The introduction of fuel into the cylinders of an internal combustion engine is most commonly achieved using fuel injectors. A commonly used injector is a closed-nozzle injector which includes a nozzle assembly having a spring-biased needle valve element positioned adjacent the injector nozzle for allowing fuel to be injected into the cylinder of an internal combustion engine. The needle valve element moves to allow fuel to pass through the injector nozzle and out the injector orifices or spray holes, thus marking the beginning of the fuel injection event. Fuel injector designs may include reduced nozzle orifice diameters and increased injection pressures to provide increased engine power density and reduced emissions. However, over time, the power resulting from such modern injector orifice and/or spray-hole geometries may degrade as a result of formations of carbonaceous deposits (also called carbon build up or coking) on fuel injector nozzles.
Increased fuel injector nozzle deposit formation occurs when the temperature at the nozzle tip rises. As is known in the art, when zinc levels reach a critical concentration in the fuel, significant coking occurs within a relatively short period. Internal and external deposits on fuel injector nozzles can negatively impact engine behavior as well as produce increased acoustic and pollutant emissions in diesel engines with direct injection. A variety of studies involving direct injection diesel engines show a deterioration of combustion and mixture formation as a direct result of carbonaceous deposits accumulating on the injector nozzle. Moreover, the deposits can also cause an increase in fuel consumption and a reduction in the power output of direct injection diesel engines.

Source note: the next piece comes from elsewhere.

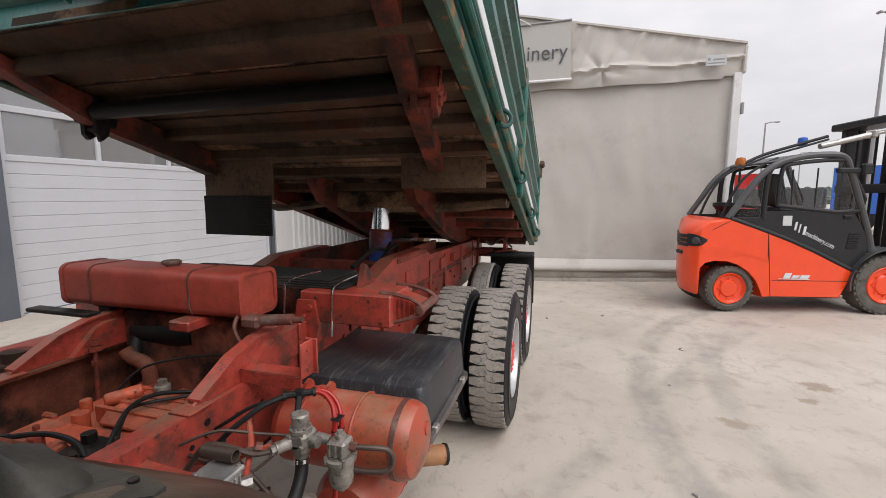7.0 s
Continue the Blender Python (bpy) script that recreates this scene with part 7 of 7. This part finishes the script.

Prior art attempts to mitigate injector nozzle coking have included running the engine with zinc-free fuel to partially reverse the nozzle coking deposition. Chemical mechanisms such as oxidation may also be employed to destroy the organic compounds present in the carbonaceous particles. Moreover, evaporation and desorption may be utilized to reduce the gaseous fraction dissolved in the deposits, however in both approaches an additional step of abrasion is necessary to cause the required breaking-off force to facilitate removal of the carbonaceous deposit layer. Detergent additives to the diesel fuel may also be effective at removing carbon deposits from fuel injector nozzles; however these additives can be expensive and difficult to dispense accurately.